◆ Entries provided
_ _ _

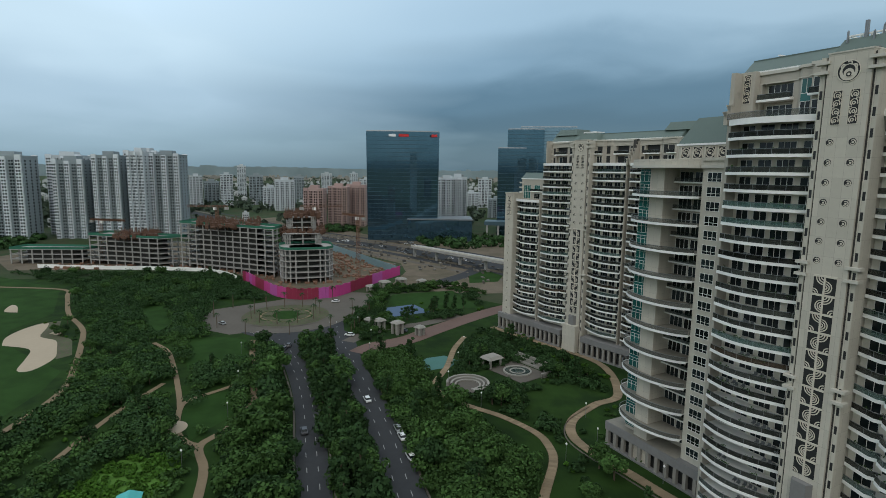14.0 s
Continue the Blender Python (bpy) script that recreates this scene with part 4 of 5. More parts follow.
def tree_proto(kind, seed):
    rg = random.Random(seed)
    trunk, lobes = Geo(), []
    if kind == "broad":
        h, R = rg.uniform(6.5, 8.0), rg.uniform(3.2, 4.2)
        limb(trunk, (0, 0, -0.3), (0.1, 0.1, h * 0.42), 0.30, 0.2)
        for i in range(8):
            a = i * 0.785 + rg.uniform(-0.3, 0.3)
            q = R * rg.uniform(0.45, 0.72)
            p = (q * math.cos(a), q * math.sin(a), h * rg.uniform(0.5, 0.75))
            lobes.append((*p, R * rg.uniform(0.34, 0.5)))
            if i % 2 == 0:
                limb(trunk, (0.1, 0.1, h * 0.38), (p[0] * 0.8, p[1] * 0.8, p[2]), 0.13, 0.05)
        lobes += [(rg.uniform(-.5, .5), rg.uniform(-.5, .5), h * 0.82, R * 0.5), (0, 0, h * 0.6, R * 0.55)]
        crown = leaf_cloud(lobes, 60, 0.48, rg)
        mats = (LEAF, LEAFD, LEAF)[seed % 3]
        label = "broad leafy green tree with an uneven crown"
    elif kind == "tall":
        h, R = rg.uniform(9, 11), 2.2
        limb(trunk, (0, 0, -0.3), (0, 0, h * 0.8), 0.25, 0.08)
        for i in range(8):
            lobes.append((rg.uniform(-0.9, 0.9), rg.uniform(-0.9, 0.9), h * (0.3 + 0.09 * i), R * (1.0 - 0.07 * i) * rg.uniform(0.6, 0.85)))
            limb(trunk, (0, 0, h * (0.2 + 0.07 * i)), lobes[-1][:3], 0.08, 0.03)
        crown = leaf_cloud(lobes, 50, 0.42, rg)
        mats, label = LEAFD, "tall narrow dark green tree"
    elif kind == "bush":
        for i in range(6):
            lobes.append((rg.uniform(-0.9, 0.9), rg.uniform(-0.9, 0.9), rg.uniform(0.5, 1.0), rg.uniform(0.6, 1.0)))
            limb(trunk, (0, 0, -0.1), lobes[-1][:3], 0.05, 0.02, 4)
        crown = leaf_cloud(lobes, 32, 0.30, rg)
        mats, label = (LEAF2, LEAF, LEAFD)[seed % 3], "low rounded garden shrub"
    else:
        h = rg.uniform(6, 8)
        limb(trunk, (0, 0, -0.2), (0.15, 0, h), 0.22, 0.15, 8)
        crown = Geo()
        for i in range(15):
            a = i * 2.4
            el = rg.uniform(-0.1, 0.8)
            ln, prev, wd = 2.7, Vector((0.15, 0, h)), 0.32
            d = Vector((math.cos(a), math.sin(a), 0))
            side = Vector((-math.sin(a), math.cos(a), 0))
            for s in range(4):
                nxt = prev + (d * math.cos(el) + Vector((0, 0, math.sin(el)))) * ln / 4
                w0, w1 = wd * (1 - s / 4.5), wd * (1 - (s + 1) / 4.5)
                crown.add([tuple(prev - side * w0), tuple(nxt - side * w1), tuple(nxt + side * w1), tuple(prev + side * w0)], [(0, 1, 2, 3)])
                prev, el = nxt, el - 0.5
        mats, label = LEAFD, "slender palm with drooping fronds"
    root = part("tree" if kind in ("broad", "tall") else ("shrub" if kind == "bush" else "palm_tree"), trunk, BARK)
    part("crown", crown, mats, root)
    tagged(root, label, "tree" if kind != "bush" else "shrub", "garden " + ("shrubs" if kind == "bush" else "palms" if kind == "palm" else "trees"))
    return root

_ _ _

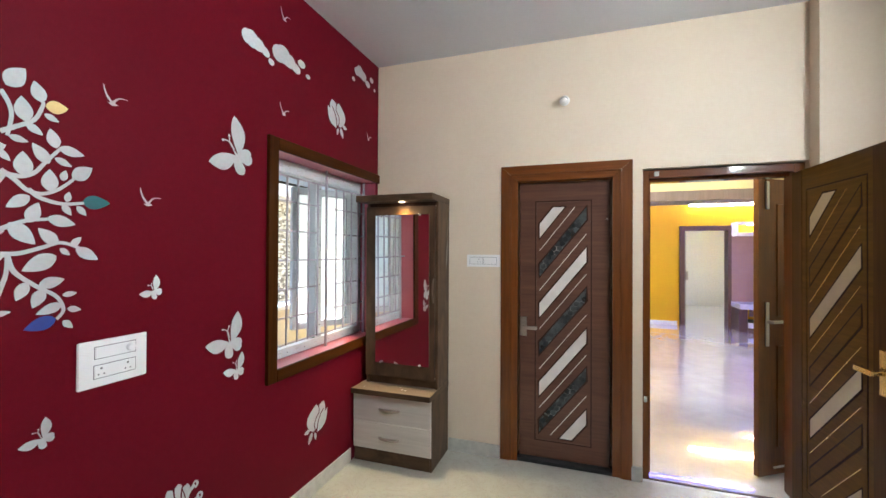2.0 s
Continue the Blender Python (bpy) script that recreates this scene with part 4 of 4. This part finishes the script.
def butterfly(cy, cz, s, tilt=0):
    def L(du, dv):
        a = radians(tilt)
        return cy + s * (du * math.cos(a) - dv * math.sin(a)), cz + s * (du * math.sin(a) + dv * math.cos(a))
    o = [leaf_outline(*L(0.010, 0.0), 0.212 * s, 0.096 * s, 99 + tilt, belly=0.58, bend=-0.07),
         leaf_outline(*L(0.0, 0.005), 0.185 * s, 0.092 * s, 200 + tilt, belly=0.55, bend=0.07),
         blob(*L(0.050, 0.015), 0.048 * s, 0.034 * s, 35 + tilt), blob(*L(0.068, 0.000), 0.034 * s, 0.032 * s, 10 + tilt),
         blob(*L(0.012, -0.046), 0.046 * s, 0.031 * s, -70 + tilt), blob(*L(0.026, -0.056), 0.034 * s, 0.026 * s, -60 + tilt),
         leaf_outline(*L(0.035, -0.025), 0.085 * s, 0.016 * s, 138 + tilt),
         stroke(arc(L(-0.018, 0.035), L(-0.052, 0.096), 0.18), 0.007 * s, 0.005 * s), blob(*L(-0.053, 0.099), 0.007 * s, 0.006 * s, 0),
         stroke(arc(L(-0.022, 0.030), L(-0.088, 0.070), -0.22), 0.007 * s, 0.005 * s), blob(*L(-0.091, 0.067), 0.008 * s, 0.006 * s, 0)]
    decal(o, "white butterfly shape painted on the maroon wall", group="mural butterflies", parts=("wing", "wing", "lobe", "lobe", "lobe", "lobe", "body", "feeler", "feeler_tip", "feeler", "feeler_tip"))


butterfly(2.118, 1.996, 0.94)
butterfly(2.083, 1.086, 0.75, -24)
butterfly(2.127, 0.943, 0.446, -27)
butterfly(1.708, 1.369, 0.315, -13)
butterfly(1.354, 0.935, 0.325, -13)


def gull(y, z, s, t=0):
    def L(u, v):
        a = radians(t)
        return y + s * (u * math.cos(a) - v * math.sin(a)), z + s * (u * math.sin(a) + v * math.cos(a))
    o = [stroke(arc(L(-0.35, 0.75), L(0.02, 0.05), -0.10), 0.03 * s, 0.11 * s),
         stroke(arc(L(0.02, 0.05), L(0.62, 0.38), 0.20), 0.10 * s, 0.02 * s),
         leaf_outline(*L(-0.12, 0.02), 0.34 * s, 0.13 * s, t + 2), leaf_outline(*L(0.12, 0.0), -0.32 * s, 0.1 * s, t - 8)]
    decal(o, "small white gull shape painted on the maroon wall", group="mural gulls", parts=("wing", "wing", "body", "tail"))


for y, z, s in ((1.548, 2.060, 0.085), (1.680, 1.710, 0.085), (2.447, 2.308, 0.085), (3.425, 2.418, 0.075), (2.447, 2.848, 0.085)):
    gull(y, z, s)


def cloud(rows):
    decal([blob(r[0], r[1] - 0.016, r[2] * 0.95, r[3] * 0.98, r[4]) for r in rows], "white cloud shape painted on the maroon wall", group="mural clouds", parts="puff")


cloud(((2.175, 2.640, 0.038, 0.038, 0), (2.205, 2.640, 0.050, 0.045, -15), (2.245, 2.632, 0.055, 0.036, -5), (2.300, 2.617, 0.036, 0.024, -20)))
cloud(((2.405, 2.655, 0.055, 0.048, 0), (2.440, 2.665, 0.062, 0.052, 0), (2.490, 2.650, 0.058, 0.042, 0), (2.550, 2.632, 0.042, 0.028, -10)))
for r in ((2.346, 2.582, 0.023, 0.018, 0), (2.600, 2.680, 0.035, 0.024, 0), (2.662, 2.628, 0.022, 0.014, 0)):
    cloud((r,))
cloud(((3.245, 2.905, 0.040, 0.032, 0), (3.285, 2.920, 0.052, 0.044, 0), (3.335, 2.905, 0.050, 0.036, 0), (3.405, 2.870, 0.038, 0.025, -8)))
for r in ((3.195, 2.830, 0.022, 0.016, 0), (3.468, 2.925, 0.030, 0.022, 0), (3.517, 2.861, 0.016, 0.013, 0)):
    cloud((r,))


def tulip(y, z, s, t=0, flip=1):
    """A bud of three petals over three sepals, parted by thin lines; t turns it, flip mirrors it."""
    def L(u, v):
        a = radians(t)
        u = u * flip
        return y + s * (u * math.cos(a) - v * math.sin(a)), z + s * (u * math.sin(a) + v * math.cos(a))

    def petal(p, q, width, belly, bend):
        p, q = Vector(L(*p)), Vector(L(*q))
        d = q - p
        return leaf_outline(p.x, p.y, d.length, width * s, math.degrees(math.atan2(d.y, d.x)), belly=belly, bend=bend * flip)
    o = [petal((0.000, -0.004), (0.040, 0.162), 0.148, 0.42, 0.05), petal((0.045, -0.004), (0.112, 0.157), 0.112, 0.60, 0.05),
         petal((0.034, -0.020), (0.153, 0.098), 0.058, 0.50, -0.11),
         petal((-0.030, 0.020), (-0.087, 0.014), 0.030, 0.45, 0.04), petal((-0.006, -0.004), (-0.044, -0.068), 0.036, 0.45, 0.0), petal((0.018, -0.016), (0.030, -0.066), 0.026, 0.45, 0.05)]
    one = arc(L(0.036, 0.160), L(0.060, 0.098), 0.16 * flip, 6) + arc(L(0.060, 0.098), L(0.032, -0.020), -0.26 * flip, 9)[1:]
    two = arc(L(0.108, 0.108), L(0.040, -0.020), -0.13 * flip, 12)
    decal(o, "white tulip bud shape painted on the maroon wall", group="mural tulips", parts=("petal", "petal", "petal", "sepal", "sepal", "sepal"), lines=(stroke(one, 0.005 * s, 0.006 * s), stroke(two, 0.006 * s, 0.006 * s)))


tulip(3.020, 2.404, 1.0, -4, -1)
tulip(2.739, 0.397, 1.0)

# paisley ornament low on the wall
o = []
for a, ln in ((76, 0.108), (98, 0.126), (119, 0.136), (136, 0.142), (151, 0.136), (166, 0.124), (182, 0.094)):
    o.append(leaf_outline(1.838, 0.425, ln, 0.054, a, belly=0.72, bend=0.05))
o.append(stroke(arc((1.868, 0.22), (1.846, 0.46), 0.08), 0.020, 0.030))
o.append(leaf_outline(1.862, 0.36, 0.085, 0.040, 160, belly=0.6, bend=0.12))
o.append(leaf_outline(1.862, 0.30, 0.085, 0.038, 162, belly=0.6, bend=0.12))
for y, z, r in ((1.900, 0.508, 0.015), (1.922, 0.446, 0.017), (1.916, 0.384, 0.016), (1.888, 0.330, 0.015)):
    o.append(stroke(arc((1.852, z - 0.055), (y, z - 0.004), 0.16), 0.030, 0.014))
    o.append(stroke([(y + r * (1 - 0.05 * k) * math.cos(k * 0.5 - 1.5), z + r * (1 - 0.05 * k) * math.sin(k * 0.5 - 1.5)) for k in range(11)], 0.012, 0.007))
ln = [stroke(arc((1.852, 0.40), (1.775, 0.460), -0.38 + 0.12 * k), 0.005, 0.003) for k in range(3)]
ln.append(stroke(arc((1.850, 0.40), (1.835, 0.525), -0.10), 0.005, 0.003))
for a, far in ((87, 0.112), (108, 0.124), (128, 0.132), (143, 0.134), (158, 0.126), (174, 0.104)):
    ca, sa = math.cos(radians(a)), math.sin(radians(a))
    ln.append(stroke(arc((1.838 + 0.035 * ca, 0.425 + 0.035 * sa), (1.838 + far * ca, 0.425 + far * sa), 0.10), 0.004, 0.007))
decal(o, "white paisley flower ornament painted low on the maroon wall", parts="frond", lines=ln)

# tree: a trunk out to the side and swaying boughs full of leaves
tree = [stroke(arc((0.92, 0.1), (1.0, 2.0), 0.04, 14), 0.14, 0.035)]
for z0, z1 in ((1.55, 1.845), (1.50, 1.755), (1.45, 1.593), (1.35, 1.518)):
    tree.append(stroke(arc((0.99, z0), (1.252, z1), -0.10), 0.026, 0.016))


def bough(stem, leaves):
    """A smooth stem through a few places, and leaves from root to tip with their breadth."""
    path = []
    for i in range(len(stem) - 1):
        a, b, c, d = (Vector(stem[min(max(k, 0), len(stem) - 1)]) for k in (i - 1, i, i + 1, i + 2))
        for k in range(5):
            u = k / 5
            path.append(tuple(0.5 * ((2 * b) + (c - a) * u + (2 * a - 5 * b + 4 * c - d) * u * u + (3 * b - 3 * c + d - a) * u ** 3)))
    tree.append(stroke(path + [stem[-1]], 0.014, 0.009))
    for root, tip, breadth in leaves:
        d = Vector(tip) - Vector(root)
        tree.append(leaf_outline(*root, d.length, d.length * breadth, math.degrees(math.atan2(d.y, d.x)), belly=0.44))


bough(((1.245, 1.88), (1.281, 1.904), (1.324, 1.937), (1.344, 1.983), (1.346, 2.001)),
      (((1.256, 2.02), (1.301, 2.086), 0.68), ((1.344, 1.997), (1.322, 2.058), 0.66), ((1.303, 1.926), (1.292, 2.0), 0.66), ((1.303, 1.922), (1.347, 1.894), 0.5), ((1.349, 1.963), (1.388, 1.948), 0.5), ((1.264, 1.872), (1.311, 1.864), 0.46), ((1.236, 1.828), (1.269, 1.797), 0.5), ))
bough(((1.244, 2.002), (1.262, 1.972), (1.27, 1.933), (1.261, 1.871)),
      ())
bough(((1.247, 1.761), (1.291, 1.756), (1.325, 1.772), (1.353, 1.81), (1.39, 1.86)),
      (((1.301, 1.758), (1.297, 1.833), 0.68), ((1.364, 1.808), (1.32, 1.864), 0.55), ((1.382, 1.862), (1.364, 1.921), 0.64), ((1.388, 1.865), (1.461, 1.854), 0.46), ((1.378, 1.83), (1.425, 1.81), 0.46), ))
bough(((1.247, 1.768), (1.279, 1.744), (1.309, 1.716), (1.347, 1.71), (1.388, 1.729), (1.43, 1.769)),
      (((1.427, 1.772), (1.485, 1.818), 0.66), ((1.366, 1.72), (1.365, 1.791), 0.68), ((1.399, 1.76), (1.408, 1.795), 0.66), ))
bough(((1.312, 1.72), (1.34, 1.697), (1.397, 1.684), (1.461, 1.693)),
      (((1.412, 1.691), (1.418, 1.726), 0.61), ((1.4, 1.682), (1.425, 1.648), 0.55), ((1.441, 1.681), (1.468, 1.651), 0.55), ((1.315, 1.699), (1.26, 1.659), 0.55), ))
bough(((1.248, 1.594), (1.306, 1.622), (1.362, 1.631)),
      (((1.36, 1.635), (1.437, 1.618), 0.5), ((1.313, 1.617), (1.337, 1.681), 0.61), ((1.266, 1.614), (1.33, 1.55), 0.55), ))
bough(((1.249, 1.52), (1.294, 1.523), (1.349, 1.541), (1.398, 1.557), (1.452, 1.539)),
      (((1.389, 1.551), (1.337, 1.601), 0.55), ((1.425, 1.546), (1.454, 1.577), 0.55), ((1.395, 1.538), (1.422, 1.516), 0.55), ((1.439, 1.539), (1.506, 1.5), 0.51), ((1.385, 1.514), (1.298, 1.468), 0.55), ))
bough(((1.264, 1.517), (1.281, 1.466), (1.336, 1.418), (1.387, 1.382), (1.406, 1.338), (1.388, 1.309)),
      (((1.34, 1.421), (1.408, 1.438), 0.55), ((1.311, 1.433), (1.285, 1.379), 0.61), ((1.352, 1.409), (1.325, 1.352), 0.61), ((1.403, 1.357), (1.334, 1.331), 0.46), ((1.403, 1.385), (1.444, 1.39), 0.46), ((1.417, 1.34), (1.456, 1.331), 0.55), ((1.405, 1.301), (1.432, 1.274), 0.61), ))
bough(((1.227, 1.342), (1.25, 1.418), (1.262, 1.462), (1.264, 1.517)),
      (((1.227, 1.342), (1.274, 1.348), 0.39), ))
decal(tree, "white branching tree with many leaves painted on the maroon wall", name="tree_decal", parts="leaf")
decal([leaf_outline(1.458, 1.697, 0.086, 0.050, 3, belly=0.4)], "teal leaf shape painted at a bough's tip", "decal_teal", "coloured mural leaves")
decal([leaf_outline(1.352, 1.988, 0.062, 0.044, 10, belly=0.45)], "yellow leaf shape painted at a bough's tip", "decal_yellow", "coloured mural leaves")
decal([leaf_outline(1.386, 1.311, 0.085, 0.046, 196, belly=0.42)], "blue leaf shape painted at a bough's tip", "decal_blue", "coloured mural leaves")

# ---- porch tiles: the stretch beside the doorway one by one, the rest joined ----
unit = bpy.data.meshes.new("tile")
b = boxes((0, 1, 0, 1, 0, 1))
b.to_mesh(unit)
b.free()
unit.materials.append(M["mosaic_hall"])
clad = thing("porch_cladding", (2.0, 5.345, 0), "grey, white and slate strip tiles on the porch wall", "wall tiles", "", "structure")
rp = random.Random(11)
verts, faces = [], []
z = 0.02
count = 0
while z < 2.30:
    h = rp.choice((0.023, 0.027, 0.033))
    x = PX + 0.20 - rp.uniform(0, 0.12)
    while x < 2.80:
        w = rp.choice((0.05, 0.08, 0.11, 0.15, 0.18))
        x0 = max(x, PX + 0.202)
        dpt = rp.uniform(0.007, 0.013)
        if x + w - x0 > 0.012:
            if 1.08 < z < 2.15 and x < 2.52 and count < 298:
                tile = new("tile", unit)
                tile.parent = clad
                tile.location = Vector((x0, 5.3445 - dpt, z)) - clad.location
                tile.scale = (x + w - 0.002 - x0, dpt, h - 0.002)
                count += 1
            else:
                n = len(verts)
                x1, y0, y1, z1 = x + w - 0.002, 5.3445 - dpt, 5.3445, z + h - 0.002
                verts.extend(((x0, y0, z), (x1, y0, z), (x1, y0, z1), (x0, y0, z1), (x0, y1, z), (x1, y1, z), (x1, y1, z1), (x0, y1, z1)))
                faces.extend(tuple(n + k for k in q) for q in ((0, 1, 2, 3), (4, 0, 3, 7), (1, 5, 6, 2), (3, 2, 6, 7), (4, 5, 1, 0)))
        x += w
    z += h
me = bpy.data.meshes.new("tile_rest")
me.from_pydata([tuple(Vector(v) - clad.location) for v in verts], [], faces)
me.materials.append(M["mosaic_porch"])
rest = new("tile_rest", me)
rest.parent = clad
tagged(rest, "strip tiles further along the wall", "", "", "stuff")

_ _ _

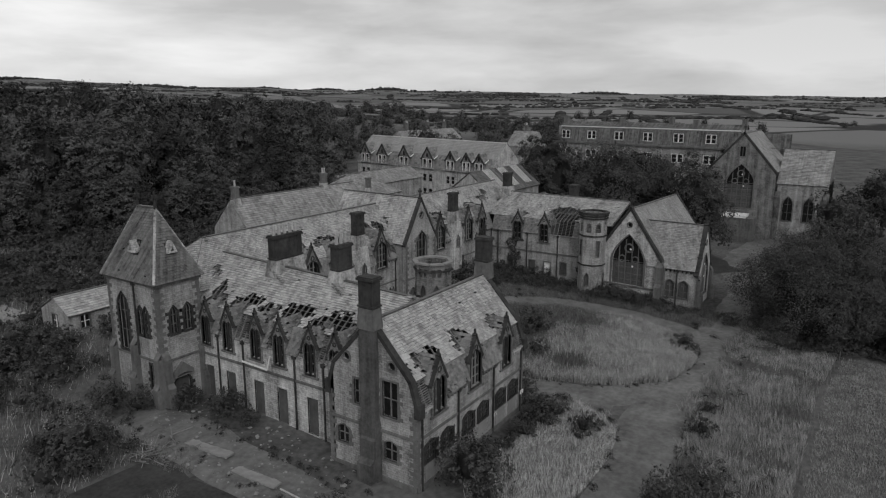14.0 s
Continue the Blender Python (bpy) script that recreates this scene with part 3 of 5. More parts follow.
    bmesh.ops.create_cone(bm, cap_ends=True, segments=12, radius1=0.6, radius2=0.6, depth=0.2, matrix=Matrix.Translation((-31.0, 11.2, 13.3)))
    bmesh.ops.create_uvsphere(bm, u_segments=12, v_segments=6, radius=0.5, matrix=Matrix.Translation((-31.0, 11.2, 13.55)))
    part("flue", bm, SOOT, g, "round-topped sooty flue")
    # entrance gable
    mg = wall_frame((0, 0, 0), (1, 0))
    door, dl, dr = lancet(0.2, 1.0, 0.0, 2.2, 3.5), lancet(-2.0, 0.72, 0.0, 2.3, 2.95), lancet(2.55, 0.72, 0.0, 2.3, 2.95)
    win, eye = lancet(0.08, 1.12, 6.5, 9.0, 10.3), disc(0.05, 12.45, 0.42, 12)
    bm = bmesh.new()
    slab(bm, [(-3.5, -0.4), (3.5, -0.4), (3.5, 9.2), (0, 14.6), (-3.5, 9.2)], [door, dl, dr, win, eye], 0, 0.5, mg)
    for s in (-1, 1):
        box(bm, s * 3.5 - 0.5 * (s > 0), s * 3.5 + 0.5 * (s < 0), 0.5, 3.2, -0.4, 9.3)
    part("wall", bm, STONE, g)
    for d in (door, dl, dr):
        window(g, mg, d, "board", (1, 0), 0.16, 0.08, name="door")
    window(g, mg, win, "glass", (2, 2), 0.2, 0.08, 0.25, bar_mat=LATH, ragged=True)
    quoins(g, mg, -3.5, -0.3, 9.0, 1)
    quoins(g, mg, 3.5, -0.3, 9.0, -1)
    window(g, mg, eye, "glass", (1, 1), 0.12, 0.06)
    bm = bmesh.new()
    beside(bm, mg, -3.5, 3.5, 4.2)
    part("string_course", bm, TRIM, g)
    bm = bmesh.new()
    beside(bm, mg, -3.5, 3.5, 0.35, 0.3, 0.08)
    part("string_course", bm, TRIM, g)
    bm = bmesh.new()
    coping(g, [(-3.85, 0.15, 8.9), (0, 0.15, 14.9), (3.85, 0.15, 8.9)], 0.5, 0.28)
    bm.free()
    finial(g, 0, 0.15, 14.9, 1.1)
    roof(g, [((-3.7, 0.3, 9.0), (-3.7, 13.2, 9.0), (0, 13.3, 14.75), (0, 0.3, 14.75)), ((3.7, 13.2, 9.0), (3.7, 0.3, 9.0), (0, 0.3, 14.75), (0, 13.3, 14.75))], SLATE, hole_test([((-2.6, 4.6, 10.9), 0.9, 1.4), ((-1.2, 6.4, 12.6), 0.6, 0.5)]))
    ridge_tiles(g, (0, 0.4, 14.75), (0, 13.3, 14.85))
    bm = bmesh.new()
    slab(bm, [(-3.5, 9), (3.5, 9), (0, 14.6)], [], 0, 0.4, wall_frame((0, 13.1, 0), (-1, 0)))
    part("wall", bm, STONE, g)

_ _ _

◆ Stated exercise
Your output shall consist solely of the lines from the line with "finishes the script." to the line with "gull(y, z, s)", reproduced exactly, both ends included.

◆ Solution for this task
Continue the Blender Python (bpy) script that recreates this scene with part 4 of 4. This part finishes the script.
def butterfly(cy, cz, s, tilt=0):
    def L(du, dv):
        a = radians(tilt)
        return cy + s * (du * math.cos(a) - dv * math.sin(a)), cz + s * (du * math.sin(a) + dv * math.cos(a))
    o = [leaf_outline(*L(0.010, 0.0), 0.212 * s, 0.096 * s, 99 + tilt, belly=0.58, bend=-0.07),
         leaf_outline(*L(0.0, 0.005), 0.185 * s, 0.092 * s, 200 + tilt, belly=0.55, bend=0.07),
         blob(*L(0.050, 0.015), 0.048 * s, 0.034 * s, 35 + tilt), blob(*L(0.068, 0.000), 0.034 * s, 0.032 * s, 10 + tilt),
         blob(*L(0.012, -0.046), 0.046 * s, 0.031 * s, -70 + tilt), blob(*L(0.026, -0.056), 0.034 * s, 0.026 * s, -60 + tilt),
         leaf_outline(*L(0.035, -0.025), 0.085 * s, 0.016 * s, 138 + tilt),
         stroke(arc(L(-0.018, 0.035), L(-0.052, 0.096), 0.18), 0.007 * s, 0.005 * s), blob(*L(-0.053, 0.099), 0.007 * s, 0.006 * s, 0),
         stroke(arc(L(-0.022, 0.030), L(-0.088, 0.070), -0.22), 0.007 * s, 0.005 * s), blob(*L(-0.091, 0.067), 0.008 * s, 0.006 * s, 0)]
    decal(o, "white butterfly shape painted on the maroon wall", group="mural butterflies", parts=("wing", "wing", "lobe", "lobe", "lobe", "lobe", "body", "feeler", "feeler_tip", "feeler", "feeler_tip"))


butterfly(2.118, 1.996, 0.94)
butterfly(2.083, 1.086, 0.75, -24)
butterfly(2.127, 0.943, 0.446, -27)
butterfly(1.708, 1.369, 0.315, -13)
butterfly(1.354, 0.935, 0.325, -13)


def gull(y, z, s, t=0):
    def L(u, v):
        a = radians(t)
        return y + s * (u * math.cos(a) - v * math.sin(a)), z + s * (u * math.sin(a) + v * math.cos(a))
    o = [stroke(arc(L(-0.35, 0.75), L(0.02, 0.05), -0.10), 0.03 * s, 0.11 * s),
         stroke(arc(L(0.02, 0.05), L(0.62, 0.38), 0.20), 0.10 * s, 0.02 * s),
         leaf_outline(*L(-0.12, 0.02), 0.34 * s, 0.13 * s, t + 2), leaf_outline(*L(0.12, 0.0), -0.32 * s, 0.1 * s, t - 8)]
    decal(o, "small white gull shape painted on the maroon wall", group="mural gulls", parts=("wing", "wing", "body", "tail"))


for y, z, s in ((1.548, 2.060, 0.085), (1.680, 1.710, 0.085), (2.447, 2.308, 0.085), (3.425, 2.418, 0.075), (2.447, 2.848, 0.085)):
    gull(y, z, s)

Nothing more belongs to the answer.